As shown in this example a single* gesture (defined in the GML) is attached to a single touch object (defined in the CML). However multiple independent gestures can be attached to multiple touch objects using a single GML and a single CML document.
The benefit of using the CML to construct the touch object and GML to handle gesture events is that complex interactive media object can be created with sophisticated gesture based manipulations in a few simple lines of code. The details of component creation, media loading and unloading, display layouts, gesture interactions and event management are all handled automatically in the CML and GML framework in GestureWorks3.
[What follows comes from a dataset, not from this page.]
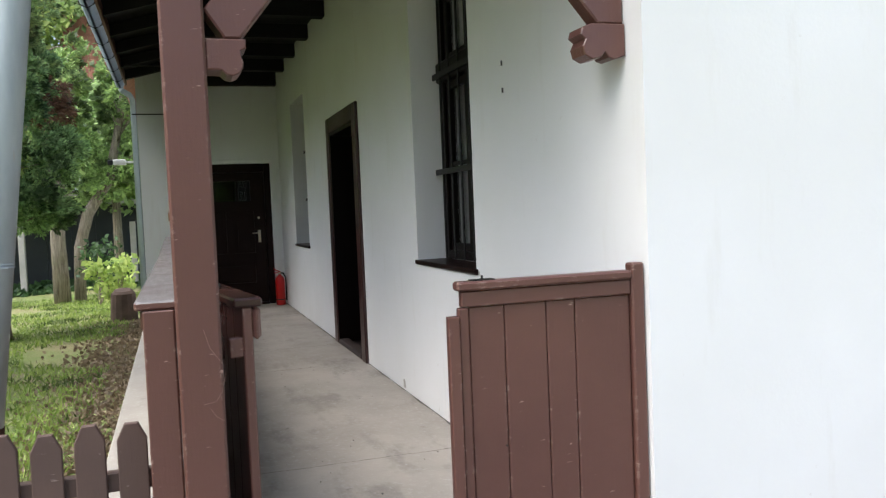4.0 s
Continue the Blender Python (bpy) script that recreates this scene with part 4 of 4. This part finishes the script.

The tools available as part of the CML and GML internal framework allows developers to rapidly create configurable Flash applications that can be completely described using editable XML documents. This method mimics best practices used for dynamically assigning object based media assets and formatting, providing a framework that fully externalizes object gesture descriptions and interactions. The result of this approach allows developers to efficiently refine UI/UX interactions, layouts and content without the need to recompile applications.
*For more information on how to add multiple gestures see: Creating Interactive Touch Objects Using AS3 & GML, Part 2 (Adding Multiple GML Defined Manipulations).
Note: method 3 defines a work-flow that uses a combination of CML and GML to create and manage touch objects and their interactions. Included in GW3 are “traditional” methods for explicitly creating touch objects and managing touch/gesture interactions using actionscript.